## Work required
Copy exactly the block of lines between the one containing "# ---- helpers" and the one containing "scene.render.fps = FPS", inclusive.

## Stored data
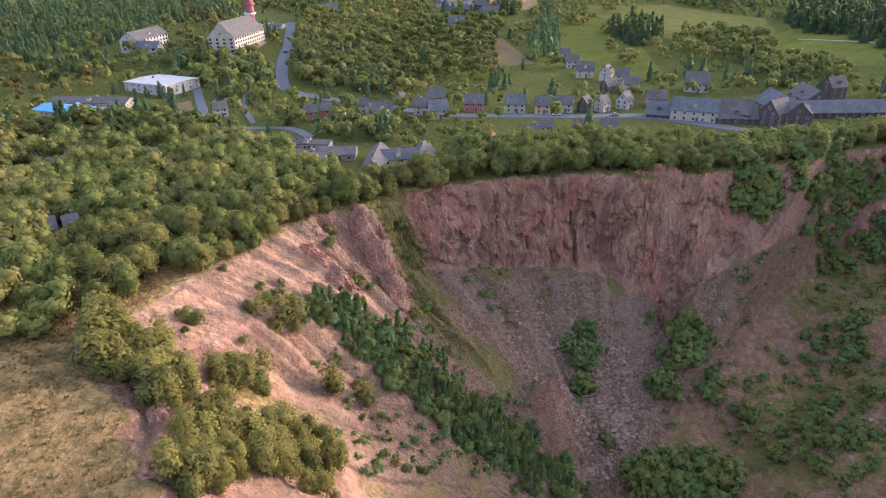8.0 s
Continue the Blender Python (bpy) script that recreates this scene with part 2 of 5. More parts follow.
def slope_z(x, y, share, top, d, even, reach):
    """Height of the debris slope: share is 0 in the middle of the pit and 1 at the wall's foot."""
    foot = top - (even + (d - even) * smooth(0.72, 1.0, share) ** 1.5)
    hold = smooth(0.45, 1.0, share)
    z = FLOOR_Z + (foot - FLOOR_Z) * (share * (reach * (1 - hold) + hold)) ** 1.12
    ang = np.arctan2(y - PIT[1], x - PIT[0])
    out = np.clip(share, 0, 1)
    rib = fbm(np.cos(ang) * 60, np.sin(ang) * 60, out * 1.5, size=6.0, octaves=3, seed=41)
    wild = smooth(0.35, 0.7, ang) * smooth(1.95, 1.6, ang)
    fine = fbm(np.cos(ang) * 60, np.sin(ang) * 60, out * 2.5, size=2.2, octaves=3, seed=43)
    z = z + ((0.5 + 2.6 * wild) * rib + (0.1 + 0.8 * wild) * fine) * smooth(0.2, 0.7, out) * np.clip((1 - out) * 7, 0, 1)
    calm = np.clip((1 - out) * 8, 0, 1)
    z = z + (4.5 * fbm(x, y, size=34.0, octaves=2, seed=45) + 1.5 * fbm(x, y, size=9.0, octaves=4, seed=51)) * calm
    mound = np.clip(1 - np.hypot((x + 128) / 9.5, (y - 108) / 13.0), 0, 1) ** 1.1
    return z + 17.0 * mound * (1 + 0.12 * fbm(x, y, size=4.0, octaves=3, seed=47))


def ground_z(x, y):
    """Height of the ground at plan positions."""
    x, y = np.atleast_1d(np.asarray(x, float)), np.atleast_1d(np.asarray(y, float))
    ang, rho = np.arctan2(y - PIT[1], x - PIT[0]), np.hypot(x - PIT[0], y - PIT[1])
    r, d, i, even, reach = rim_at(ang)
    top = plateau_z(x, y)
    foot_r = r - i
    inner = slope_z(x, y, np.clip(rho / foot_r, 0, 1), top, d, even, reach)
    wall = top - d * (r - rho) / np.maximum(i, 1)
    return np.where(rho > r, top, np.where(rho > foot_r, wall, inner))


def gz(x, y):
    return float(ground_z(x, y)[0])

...

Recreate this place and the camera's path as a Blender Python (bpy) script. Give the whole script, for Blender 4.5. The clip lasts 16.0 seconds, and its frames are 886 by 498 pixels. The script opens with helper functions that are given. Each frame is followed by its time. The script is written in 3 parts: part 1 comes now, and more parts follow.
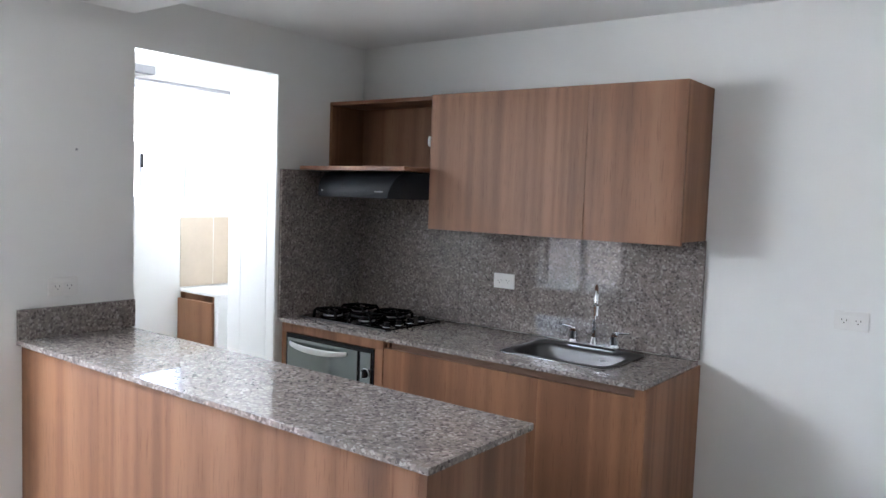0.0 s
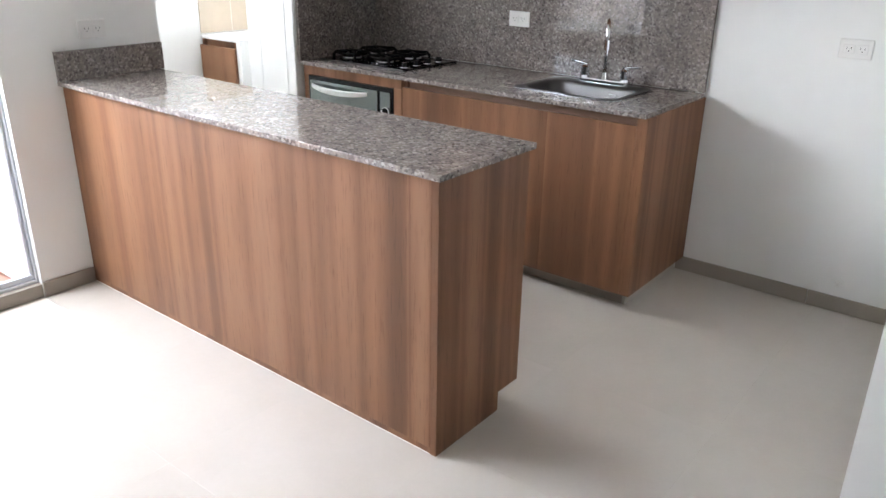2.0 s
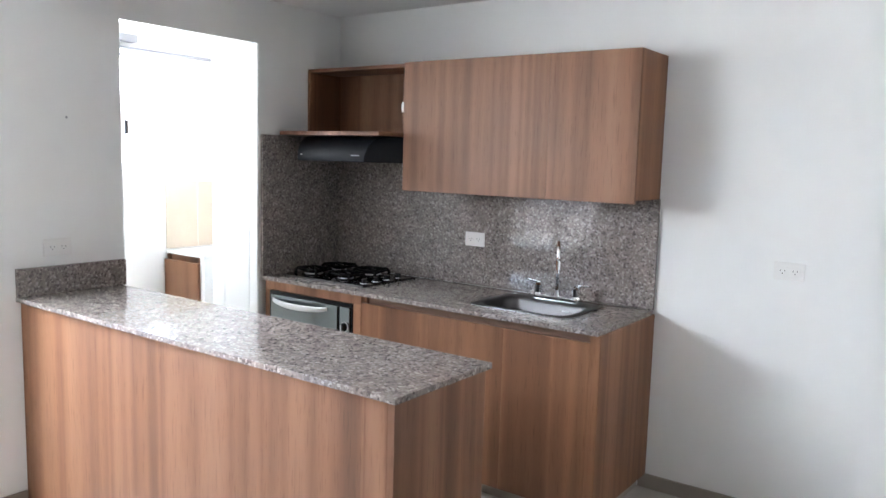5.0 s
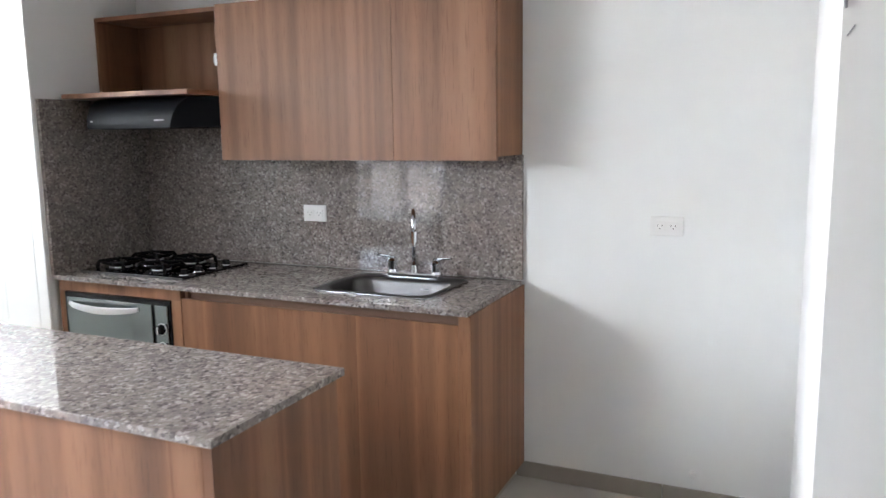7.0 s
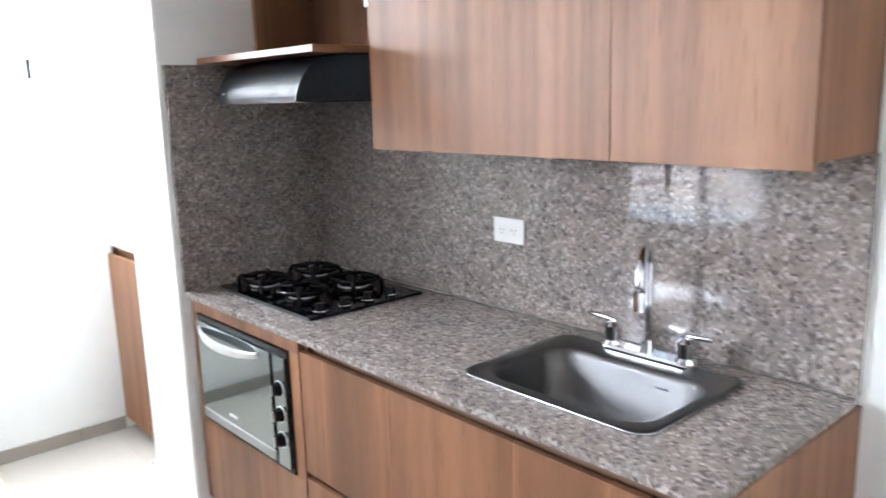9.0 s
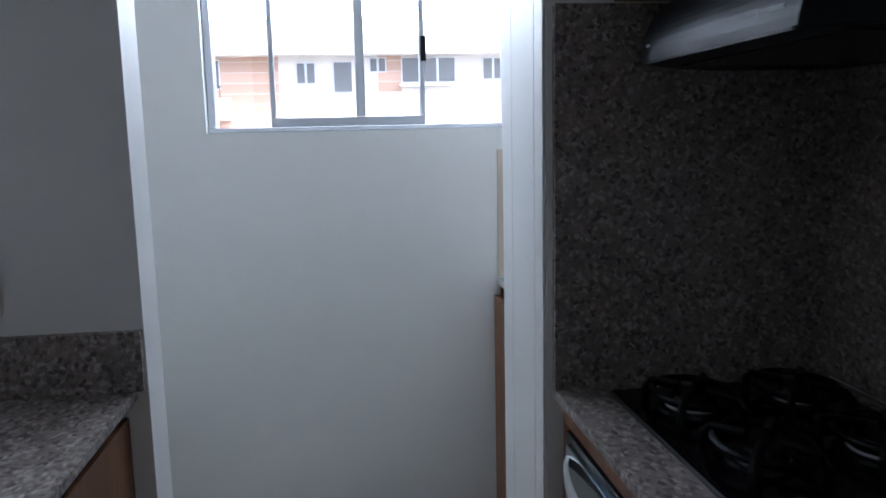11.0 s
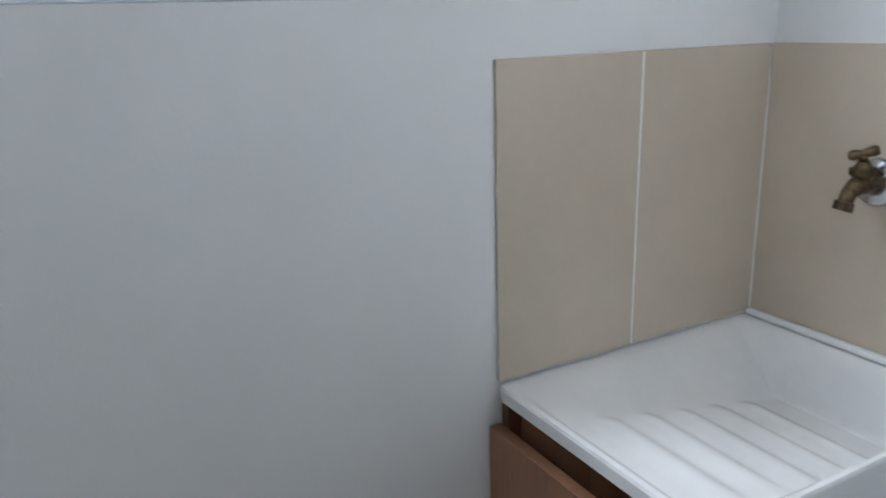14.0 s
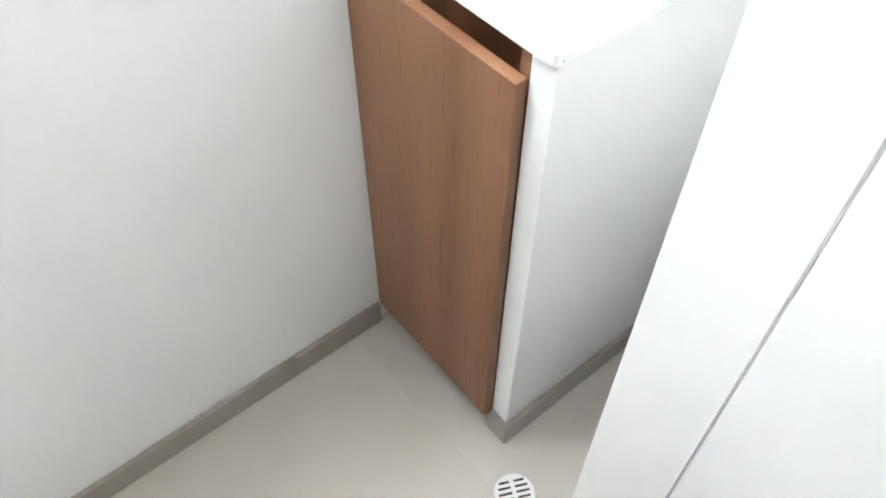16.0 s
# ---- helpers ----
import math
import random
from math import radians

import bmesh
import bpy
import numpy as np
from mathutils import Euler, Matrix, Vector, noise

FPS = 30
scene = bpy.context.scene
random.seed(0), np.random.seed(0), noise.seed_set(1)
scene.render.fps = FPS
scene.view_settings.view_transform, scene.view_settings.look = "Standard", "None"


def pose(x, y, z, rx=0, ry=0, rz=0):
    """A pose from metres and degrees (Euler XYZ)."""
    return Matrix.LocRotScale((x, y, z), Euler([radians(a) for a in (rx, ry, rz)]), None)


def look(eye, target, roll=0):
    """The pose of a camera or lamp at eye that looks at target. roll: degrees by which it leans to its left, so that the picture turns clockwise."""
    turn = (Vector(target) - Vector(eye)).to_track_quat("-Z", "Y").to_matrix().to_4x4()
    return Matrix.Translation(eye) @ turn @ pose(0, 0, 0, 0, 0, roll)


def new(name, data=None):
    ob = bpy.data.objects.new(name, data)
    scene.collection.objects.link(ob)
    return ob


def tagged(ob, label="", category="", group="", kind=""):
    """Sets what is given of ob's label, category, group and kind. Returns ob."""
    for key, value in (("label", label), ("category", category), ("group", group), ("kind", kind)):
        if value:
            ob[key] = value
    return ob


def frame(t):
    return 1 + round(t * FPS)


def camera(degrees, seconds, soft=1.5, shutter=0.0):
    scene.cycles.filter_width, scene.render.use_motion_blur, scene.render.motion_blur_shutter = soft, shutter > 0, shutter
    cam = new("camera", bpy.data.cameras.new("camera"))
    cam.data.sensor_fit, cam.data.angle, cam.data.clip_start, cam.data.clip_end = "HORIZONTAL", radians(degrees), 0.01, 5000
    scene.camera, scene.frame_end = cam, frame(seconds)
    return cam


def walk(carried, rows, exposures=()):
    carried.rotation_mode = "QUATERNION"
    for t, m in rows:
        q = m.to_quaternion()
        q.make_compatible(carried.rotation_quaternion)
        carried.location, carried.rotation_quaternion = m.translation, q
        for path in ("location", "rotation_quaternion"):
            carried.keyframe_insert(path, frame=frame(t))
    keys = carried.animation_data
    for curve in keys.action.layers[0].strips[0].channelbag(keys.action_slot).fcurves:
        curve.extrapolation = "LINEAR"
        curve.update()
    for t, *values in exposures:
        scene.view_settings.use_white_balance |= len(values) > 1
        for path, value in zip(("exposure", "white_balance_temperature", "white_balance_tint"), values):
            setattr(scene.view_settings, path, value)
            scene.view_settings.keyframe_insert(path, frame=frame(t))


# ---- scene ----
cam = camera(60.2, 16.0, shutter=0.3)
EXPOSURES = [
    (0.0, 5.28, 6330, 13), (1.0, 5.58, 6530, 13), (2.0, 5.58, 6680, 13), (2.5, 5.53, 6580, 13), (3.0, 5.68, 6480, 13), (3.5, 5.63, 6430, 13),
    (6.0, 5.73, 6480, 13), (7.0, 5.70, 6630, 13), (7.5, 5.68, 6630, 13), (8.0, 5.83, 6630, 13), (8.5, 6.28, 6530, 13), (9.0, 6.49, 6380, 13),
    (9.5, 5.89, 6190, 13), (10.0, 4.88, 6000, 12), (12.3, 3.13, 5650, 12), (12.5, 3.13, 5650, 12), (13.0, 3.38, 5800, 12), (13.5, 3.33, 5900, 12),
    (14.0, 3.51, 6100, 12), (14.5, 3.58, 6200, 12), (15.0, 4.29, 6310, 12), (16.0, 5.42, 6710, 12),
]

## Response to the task
# ---- helpers ----
import math
import random
from math import radians

import bmesh
import bpy
import numpy as np
from mathutils import Euler, Matrix, Vector, noise

FPS = 30
scene = bpy.context.scene
random.seed(0), np.random.seed(0), noise.seed_set(1)
scene.render.fps = FPS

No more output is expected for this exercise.